At Julia Ecosystem Benchmarks Explorer you can find detailed benchmarks of loading time for many packages over many different versions of julia, all interactively explorable.
No. For each historic date I check out the General registry to its state on that date, and set it as the source of truth in the active julia depot. So all version resolutions happen as if it was that date. I manually put bounds on which date corresponds to which julia version, so a julia version is never tested on a General registry state that did not exist during the julia version lifetime.
I use juliaup so I never manually bisected or compiled julia. There are many failures for many packages throughout this dataset, but they are just not visualized. I did not investigate why exactly the failures happen.
All the benchmarks run on a lab server in the back of my office. The historical data (about a 1000 General registry snapshots) took a week or two. Now every night another benchmark run is executed (for lts, nightly, alpha, and release, as defined by juliaup).
That particular server is used for other tasks as well, most of them not computationally intensive. But the benchmarks run at high process priority with reserved resources at night, so hopefully the noise is not too bad.
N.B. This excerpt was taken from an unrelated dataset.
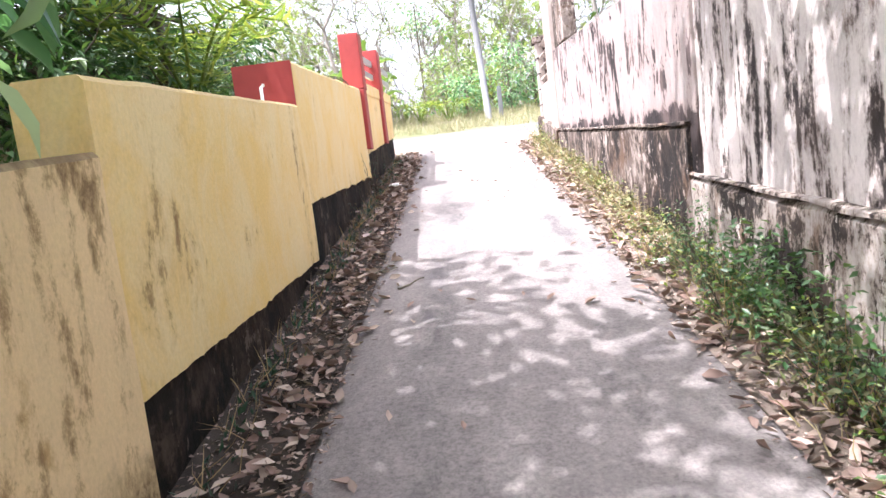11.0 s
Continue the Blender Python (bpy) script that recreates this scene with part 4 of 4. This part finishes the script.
def weeds(name, n, box_fn, size, mat, label, shape=BLADE, wide=0.06, category="weeds"):
    x, y, z, lean = box_fn(n)
    ax = np.stack([RNG.normal(0, 0.45, n) + lean, RNG.normal(0, 0.45, n), RNG.uniform(0.5, 1.2, n)], 1)
    L = size * RNG.uniform(0.4, 1.2, n)
    return tagged(leaf_cloud(name, np.stack([x, y, z], 1), ax, RNG.normal(0, 1, (n, 3)), L, np.maximum(0.004, L * wide), mat, None, shape), label, category, kind="stuff")


def clumped(n, ylo, yhi, x_mid, x_sd, k):
    cy = RNG.uniform(ylo, yhi, k)
    i = RNG.integers(0, k, n)
    y = cy[i] + RNG.normal(0, 0.16, n)
    x = np.clip(x_mid + RNG.normal(0, x_sd, n), 0.62, RX - 0.05)
    z = np.array([road_z(b) for b in y]) + 0.02 + 0.22 * np.maximum(x - 0.6, 0) ** 1.2
    return x, y, z, np.full(n, -0.25)


def leafy_weeds(name, n, ylo, yhi, h, k, mat, label):
    x, y, z, _ = clumped(n, ylo, yhi, RX - 0.16, 0.10, k)
    z = z + RNG.uniform(0, 1, n) ** 1.3 * h
    ax = RNG.normal(0, 1, (n, 3)) * np.array((1, 1, 0.6)) + np.array((-0.3, 0, 0.2))
    L = RNG.uniform(0.025, 0.065, n)
    return tagged(leaf_cloud(name, np.stack([x, y, z], 1), ax, RNG.normal(0, 0.4, (n, 3)) + np.array((0, 0, 1.0)), L, L * 0.5, mat, None, LEAF_FAR), label, "weeds", kind="stuff")


weeds("verge_grass", 3600, lambda n: clumped(n, 7.5, 26, RX - 0.14, 0.11, 60), 0.15, M_GRASS, "dry and green grass tufts along the white wall")
leafy_weeds("verge_weeds", 2600, 8.5, 20, 0.22, 30, M_WEED, "small-leaved green weeds along the plinth")
leafy_weeds("verge_weeds", 2000, 15.0, 17.5, 0.45, 7, M_LDARK, "taller green weeds against the plinth")
leafy_weeds("verge_weeds", 1300, 20, 26, 0.2, 22, M_WEED, "small-leaved green weeds along the plinth")


def herbs(n, ylo, yhi, h, stem_mat, leaf_mat, label, out=0.30, per=16, leaf=0.035):
    """Bushy weeds: thin branching stems from a foot by the plinth, small leaves along them."""
    top = empty("verge_herbs", label, "weeds", kind="stuff")
    paths, P, A = [], [], []
    for _ in range(n):
        x0, y0 = RX - 0.06 - abs(RNG.normal(0, out * 0.45)), RNG.uniform(ylo, yhi)
        z0 = road_z(y0) + 0.02
        hh = h * RNG.uniform(0.45, 1.1)
        for _ in range(4):
            e = (min(RX - 0.055, x0 + RNG.normal(-0.06, 0.10)), y0 + RNG.normal(0, 0.13), z0 + hh * RNG.uniform(0.6, 1.0))
            st = crook((x0, y0, z0), e, 0.0035, 0.0012, 4, 0.18)
            paths.append(st)
            for _ in range(per):
                q = st[int(RNG.integers(1, 5))]
                P.append((q[0] + RNG.normal(0, 0.03), q[1] + RNG.normal(0, 0.04), q[2] + RNG.normal(0, 0.03)))
                A.append((RNG.normal(-0.2, 0.8), RNG.normal(0, 0.8), RNG.normal(0.1, 0.5)))
    v, f = tube_mesh(paths, 3)
    mesh("stem_mass", v, f, stem_mat, top, True)
    P, A = np.array(P), np.array(A)
    P[:, 0] = np.minimum(P[:, 0], RX - 0.05)
    L = leaf * RNG.uniform(0.5, 1.3, len(P))
    leaf_cloud("leaf_mass", P, A, RNG.normal(0, 0.4, P.shape) + np.array((-0.3, 0, 1.0)), L, L * RNG.uniform(0.35, 0.6, len(P)), leaf_mat, top, LEAF_FAR)


herbs(95, 8.6, 12.6, 0.55, M_DRYF, M_WEED, "dry beige and green bushy weeds against the pale plinth", 0.22, 12, 0.03)
herbs(16, 6.2, 8.6, 0.24, M_DRYF, M_WEED, "low dry weeds at the foot of the stained wall", 0.2, 10, 0.028)
herbs(22, 12.6, 15.0, 0.26, M_DRYF, M_WEED, "low weeds along the plinth", 0.2, 10, 0.028)
herbs(40, 15.0, 18.4, 0.5, M_BARKD, M_LDARK, "leafy green weeds against the plinth", 0.22, 14, 0.035)
herbs(16, 15.0, 18.4, 0.4, M_DRYF, M_LYEL, "bright green weeds against the plinth", 0.3, 10, 0.035)
herbs(48, 18.4, 26.0, 0.32, M_DRYF, M_WEED, "yellowish green bushy weeds along the dark plinth", 0.2, 12, 0.03)
herbs(9, 18.6, 26.0, 0.4, M_BARKD, M_LYEL, "bright green weeds beside the dark plinth", 0.2, 12, 0.035)


def left_strip(n):
    y = RNG.uniform(8, 26, n)
    x = LX + 0.06 + np.abs(RNG.normal(0, 0.08, n))
    return x, y, np.array([road_z(b) for b in y]) + 0.08, np.full(n, 0.3)


weeds("dry_stalks", 500, left_strip, 0.2, M_DRYF, "dry stalks along the mossy footing", BLADE, 0.025)
weeds("footing_weeds", 900, left_strip, 0.06, M_VINE, "small dark weeds along the mossy footing", LEAF_FAR, 0.35)


def crumbs(n):
    y = RNG.uniform(-1, 26, n)
    left = RNG.uniform(0, 1, n) < 0.6
    x = np.where(left, LX + 0.02 + RNG.uniform(0, 0.5, n), RX - 0.07 - RNG.uniform(0, 0.45, n))
    e = np.where(left, np.clip(-1.24 - x, 0, 1) / 0.52, np.clip(x - 0.56, 0, 1) / 0.58)
    z = np.array([road_z(b) for b in y]) + 0.022 + 0.10 * e * e
    ax = np.stack([RNG.normal(0, 1, n), RNG.normal(0, 1, n), RNG.normal(0, 0.25, n)], 1)
    L = RNG.uniform(0.012, 0.045, n)
    return tagged(leaf_cloud("leaf_crumbs", np.stack([x, y, z], 1), ax, np.array((0, 0, 1.0)) + RNG.normal(0, 0.4, (n, 3)), L, L * RNG.uniform(0.2, 0.7, n), M_LITTER, None, LEAF_FAR), "broken leaf crumbs and twigs on the soil", "leaf litter", kind="stuff")


crumbs(26000)


def bank(n):
    x, y = RNG.uniform(-16, 14, n), 30.75 + RNG.uniform(0, 1, n) ** 1.2 * 4.5
    return x, y, np.array([road_z(b) for b in y]) - 0.03, np.zeros(n)


weeds("bank_grass", 30000, bank, 0.32, M_BANK, "dry yellowish grass on the far bank", BLADE, 0.035, "grass")


# ---- small things lying about ----
def stick(a, b, r=0.008):
    top = empty("stick", "thin dry brown stick on the lane edge", "stick", group="sticks on the ground")
    pts = crook((a[0], a[1], road_z(a[1]) + 0.035), (b[0], b[1], road_z(b[1]) + 0.04), r, r * 0.5, 6, 0.1)
    v, f = tube_mesh([pts], 6)
    mesh("shaft", v, f, M_BARK, top, True)


for a, b in (((-1.22, 18.95), (-1.12, 19.2)), ((-1.05, 18.5), (-0.88, 18.68)), ((-1.33, 11.5), (-1.22, 12.4)), ((-1.38, 11.8), (-1.12, 12.2)), ((-1.3, 18.9), (-1.1, 19.02)), ((0.55, 18.3), (0.72, 18.7)), ((0.62, 22.6), (0.85, 22.1)), ((-0.35, 7.6), (-0.3, 7.9)), ((0.3, 14.2), (0.42, 14.25)), ((0.1, 4.6), (0.2, 4.62))):
    stick(a, b)

for x, y, size, turn in ((0.11, 17.84, 0.16, 0.4), (-1.17, 18.26, 0.13, 2.0), (-0.96, 18.11, 0.11, 1.0), (0.25, 19.13, 0.09, 0.2), (-0.22, 18.09, 0.09, 1.6), (-0.09, 17.97, 0.13, 0.8), (-0.95, 7.08, 0.12, 1.2), (-0.12, 7.53, 0.10, 0.5), (-1.05, 7.23, 0.11, 2.4), (0.35, 22.1, 0.1, 1.0)):
    lf = leaf_cloud("fallen_leaf", np.zeros((1, 3)), np.array([(math.cos(turn), math.sin(turn), 0.12)]), np.array([(0.15, 0.1, 1.0)]), np.array([size * 0.7]), np.array([size * 0.34]), M_LITTER, None, LEAF_CURL)
    lf.location = (x, y, road_z(y) + 0.03)
    tagged(lf, "large curled dry leaf lying on the concrete", "leaf", "fallen leaves on the lane")


def crumple(name, label, at, size, mat, category):
    bm = bmesh.new()
    bmesh.ops.create_icosphere(bm, subdivisions=3, radius=1)
    for v in bm.verts:
        k = 1 + 0.45 * wob(*(v.co * 2.3)) + 0.2 * wob(*(v.co * 6))
        v.co = Vector((v.co.x * size * k, v.co.y * size * 0.7 * k, v.co.z * size * 0.28 * k))
    me = bpy.data.meshes.new(name)
    bm.to_mesh(me)
    bm.free()
    me.materials.append(mat)
    ob = new(name, me)
    ob.location = at
    return tagged(ob, label, category)


crumple("plastic_scrap", "crumpled white plastic scrap among the dry leaves", (-1.44, 22.82, road_z(22.82) + 0.07), 0.085, M_WHITE, "litter")
crumple("paper_scrap", "crumpled pale paper scrap on the verge", (0.72, 18.35, road_z(18.35) + 0.07), 0.06, M_WHITE, "litter")
yl = leaf_cloud("yellow_leaf", np.array([(0.86, 12.25, road_z(12.25) + 0.20)]), np.array([(0.1, 0.3, 0.5)]), np.array([(-0.8, -0.6, 0.3)]), np.array([0.10]), np.array([0.09]), plain("bright_yellow_leaf", (0.75, 0.62, 0.02), 0.5), None, LEAF_HEART)
tagged(yl, "single bright yellow leaf caught in the weeds", "leaf")
pp = empty("pipe", "short white plastic pipe standing on the yellow wall", "pipe")
v, f = tube_mesh([[(-1.80, 18.5, 3.93, 0.012), (-1.80, 18.5, 4.05, 0.012), (-1.79, 18.53, 4.07, 0.012)]], 8)
mesh("tube", v, f, M_WHITE, pp, True)


def sapling(x, y, count, high):
    """A thin-stemmed weed with a few narrow dark leaves along every stem."""
    top = empty("sapling", "thin dark-leaved weed growing against the yellow wall", "weed")
    z = road_z(y) + 0.02
    for _ in range(count):
        e = (x + RNG.normal(0.02, 0.06), y + RNG.normal(-0.1, 0.16), z + high * RNG.uniform(0.6, 1.0))
        st = crook((x, y, z), e, 0.004, 0.0015, 6, 0.15)
        v, f = tube_mesh([st], 5)
        stem = mesh("stem", v, f, M_BARKD, top, True)
        P = np.array([st[k][:3] for k in (2, 3, 3, 4, 4, 5, 5, 6)])
        A = RNG.normal(0, 0.7, P.shape) + np.array((0.2, 0, 0.2))
        L = RNG.uniform(0.022, 0.042, len(P))
        leaf_cloud("leaves", P, A, RNG.normal(0, 0.4, P.shape) + np.array((0, 0, 1.0)), L, L * 0.32, M_VINE, stem, LEAF_FULL)


sapling(-1.60, 22.05, 7, 0.62)
sapling(-1.58, 23.3, 4, 0.40)
sapling(-1.62, 20.6, 4, 0.45)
Interesting question how such data can be interpreted when packages get updated over time. You’d assume that new features might add loading time while authors should also try to battle TTFX. The daily nightly measurement that’s starting now should be useful to track behavior of Julia over time. But in the historic data it seems difficult to make assessments. I’ll have to play around a little.
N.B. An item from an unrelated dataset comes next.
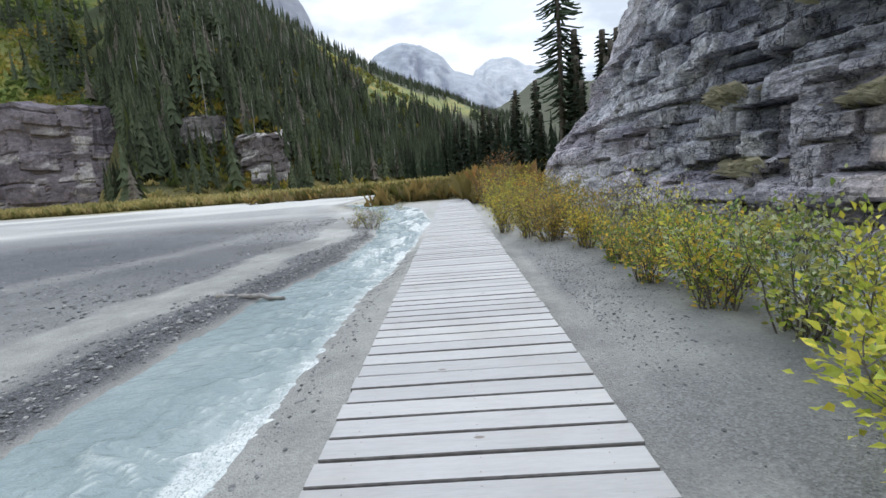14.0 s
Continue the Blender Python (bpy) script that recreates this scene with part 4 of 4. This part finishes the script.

Here’s an alternative visualization. I thought that it might make sense to normalize because the packages and workloads are so different. So I took the median of a given metric within each package/workload/julia group, then rescaled those medians within each package group by dividing with the maximum value. So each package has values going up to 1 with the relative proportions between the values staying intact. The thick dots are then means over all those values for a given julia version, the small dots are the values making up the means.
There’s still considerable variation and I’m not sure if another way of normalization might be better, but at least it does reduce the impact of the different orders of magnitude of the workloads. Maybe scaling by a reference version like latest release would also work.